- **Instructions for the task**
Repeat every line exactly, keeping the pictures out of the copy.

- **Source material**
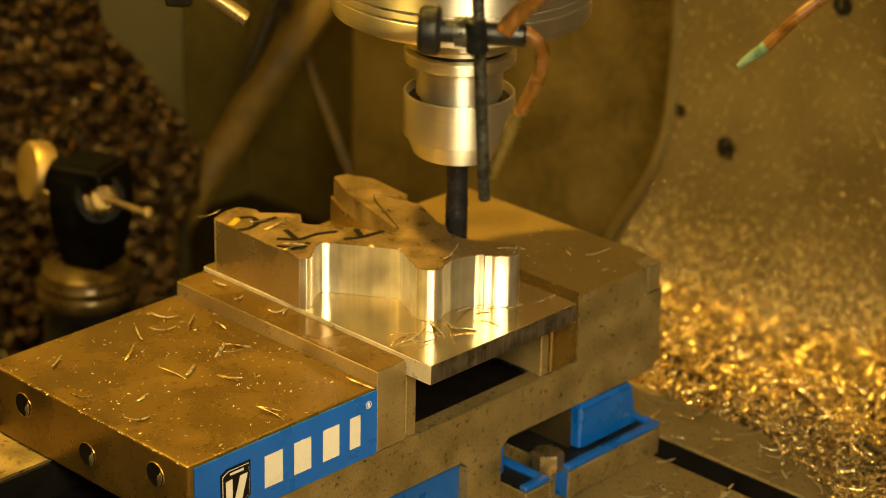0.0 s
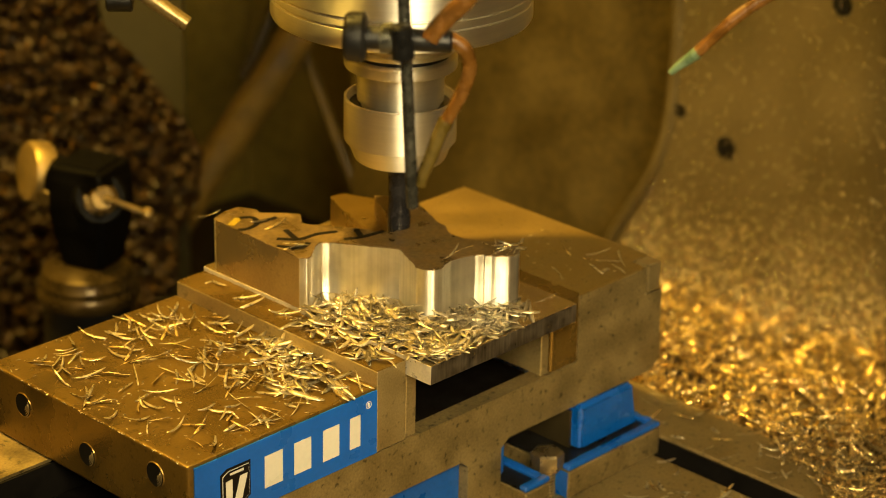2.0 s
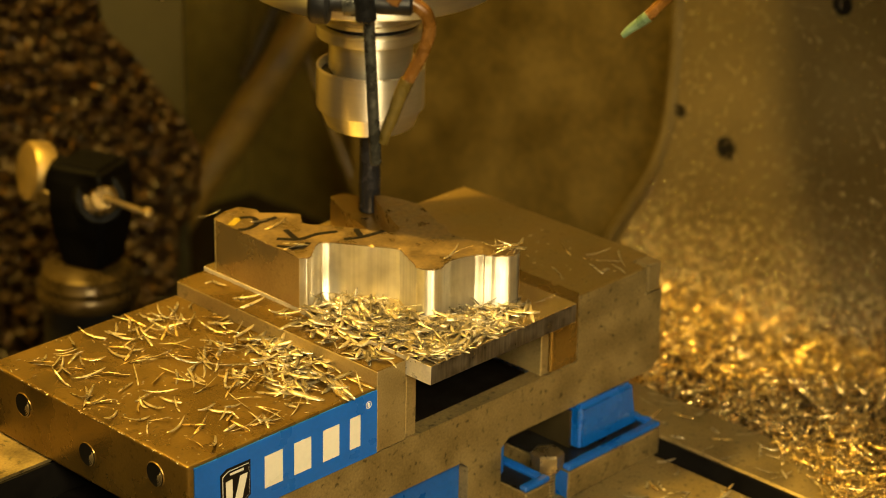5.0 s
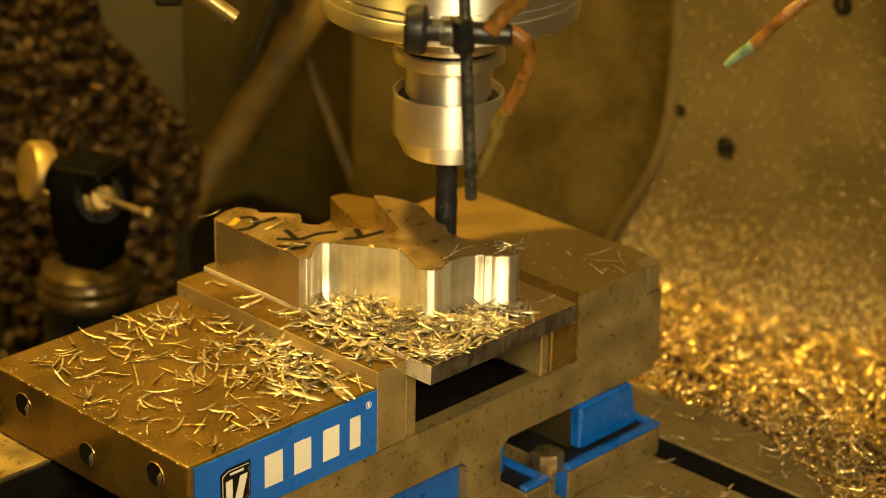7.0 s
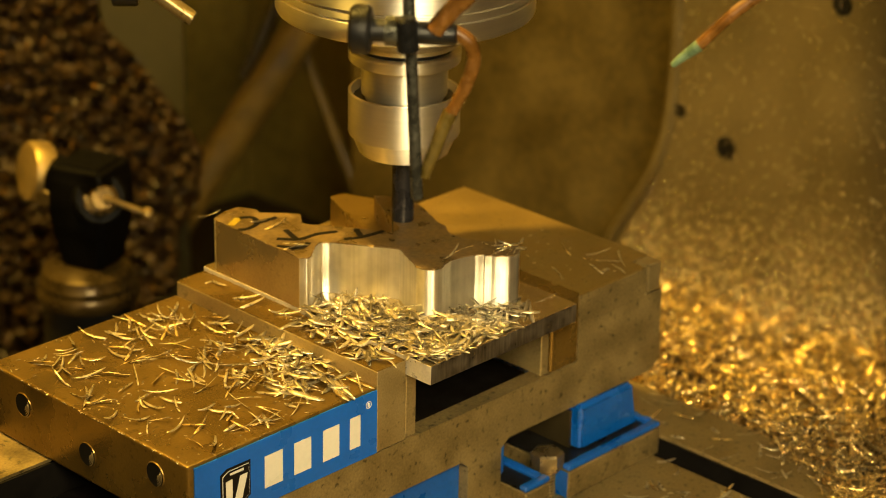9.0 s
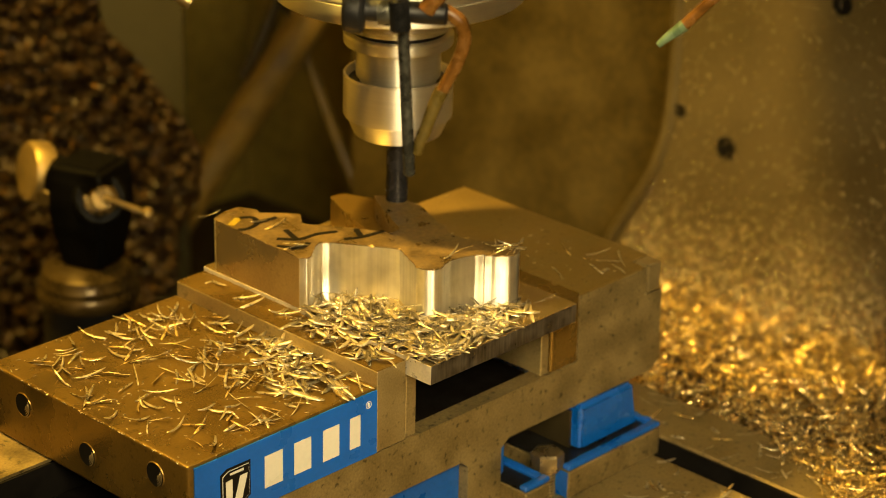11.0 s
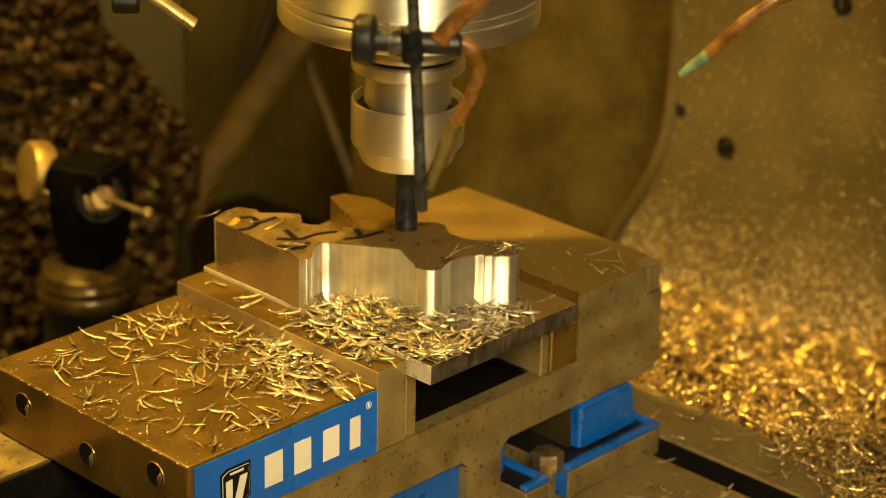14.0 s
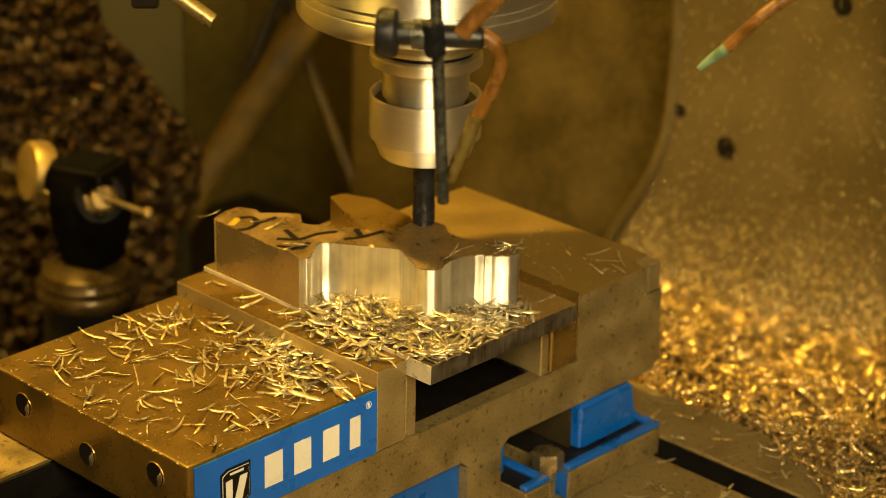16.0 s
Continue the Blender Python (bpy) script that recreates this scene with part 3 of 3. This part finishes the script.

- **Task output**
0.0 s
2.0 s
5.0 s
7.0 s
9.0 s
11.0 s
14.0 s
16.0 s
Continue the Blender Python (bpy) script that recreates this scene with part 3 of 3. This part finishes the script.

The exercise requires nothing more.